Analysis: Targeting cricket is a short cut to raising the political temperature in South Asia.

The ambush seems almost a copycat attack. Like those who attacked hotels in Mumbai in November the gunmen were girded with automatic weapons and grenades, and they carried backpacks full of food and ammunition on their backs. A Pakistani police official said that the
gunfight lasted for nearly a half hour before the attackers bled back into the side streets of Lahore.

Seven Sri Lankan players were wounded in the attacks and six Pakistani police officers and two civilians were shot and killed. Much like in Mumbai, this seemed the work of professional terrorists. Security officials are speculating that the gunmen were prepared to hold the bus hostage — a nightmare scenario.

But it was the Indian team that was originally scheduled to be in Pakistan this winter. After the Mumbai attacks, as relations between the nuclear-armed neighbors turned icy cold, the Indian government instructed its team to cancel its tour in Pakistan. Pakistan asked the Sri Lankans to tour in place of the Indians and they agreed.

When Sri Lanka jumped in to replace India, Pakistan officials were grateful for the “lifeline.” The Indians on the other hand seemed unhappy. Local Indian media reported that Sri Lanka’s decision to tour Pakistan "had irked the Indian authorities," with the matter discussed "at the highest levels in Colombo." The head of the Sri Lankan national cricket management lost his job in the diplomatic tussle that ensued.

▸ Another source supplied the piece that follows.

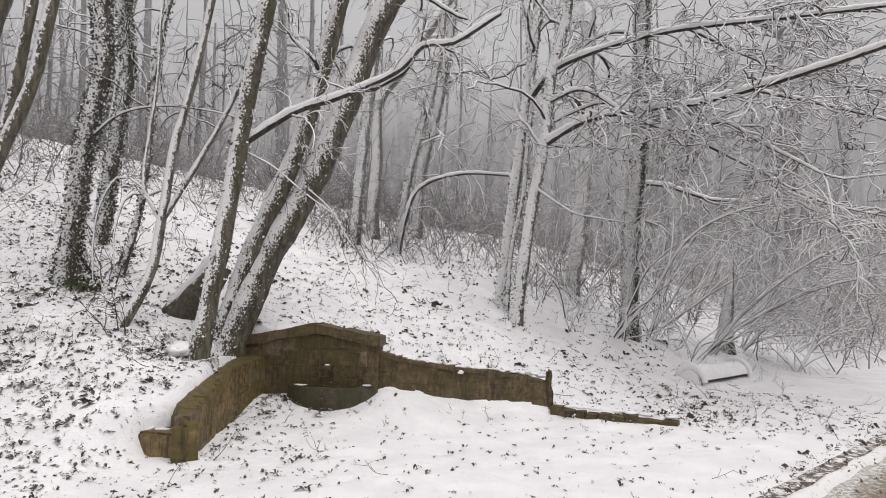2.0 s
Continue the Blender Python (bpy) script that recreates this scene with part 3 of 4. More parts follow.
ivy_b = tree("ivy_tree", "slender ivy-clad tree behind a thicker one", [([(-7.58, 10.88, 2.72), (-7.45, 10.96, 4.83), (-7.33, 11.03, 6.19)], 0.13, 0.115)], BARK_IVY, 14, 12, 4, 2.2, 2, 4, 5, 130, group="trees of the wood")
sapling = tree("sapling", "pale curved sapling forking into thin bare stems", [
    ([(-5.33, 8.21, 1.30), (-5.04, 8.36, 2.03), (-4.93, 8.42, 2.87), (-4.81, 8.48, 4.02), (-4.64, 8.56, 4.9)], 0.085, 0.035),
    ([(-4.93, 8.43, 2.85), (-4.49, 8.64, 3.83), (-4.09, 8.81, 4.81)], 0.05, 0.025),
    ([(-4.94, 8.43, 2.80), (-5.17, 8.32, 3.39), (-5.12, 8.34, 4.23), (-5.07, 8.37, 4.97)], 0.028, 0.014)], BARK_WHITE, 15, 7.5, 4, 1.2, 2, 3, 1.2, 0, 0.5, "trees of the wood", TWIG_DARK)
limb_on(sapling, [(-4.94, 8.42, 2.85), (-5.2, 8.3, 3.35), (-5.5, 8.2, 3.45), (-5.72, 8.15, 3.0), (-5.78, 8.15, 2.4), (-5.74, 8.15, 1.9)], 0.02, 0.006, 151, BARK_PALE, 1, 3, 7, 0.6, 0.5, (-0.1, 0, -0.2), TWIG_DARK, 0.004)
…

(The Indians even offered the Sri Lankans a tour to India — a much more lucrative offer. But in the end the Sri Lankans decided to came to Pakistan in January, fit in a short tour of India in February and then came back to Pakistan to finish up the tour in March. The Sri Lankans
were ready for a hectic schedule and some extra travel to keep both India and Pakistan happy.)

The attack in Lahore could pass as just another violent crime in a country where bloodshed, death and terrorism have now become almost mundane. In the past two year mosques, schools, theaters and churches have been attacked. Not much is scared anymore — an independence day rally last August in the city of Lahore became the target of a suicide bomber. Yet somehow the cricket pitch remained immune to upheaval and war.

On Tuesday, that changed and cricket became the latest forum for South Asian terrorists to air their grievances.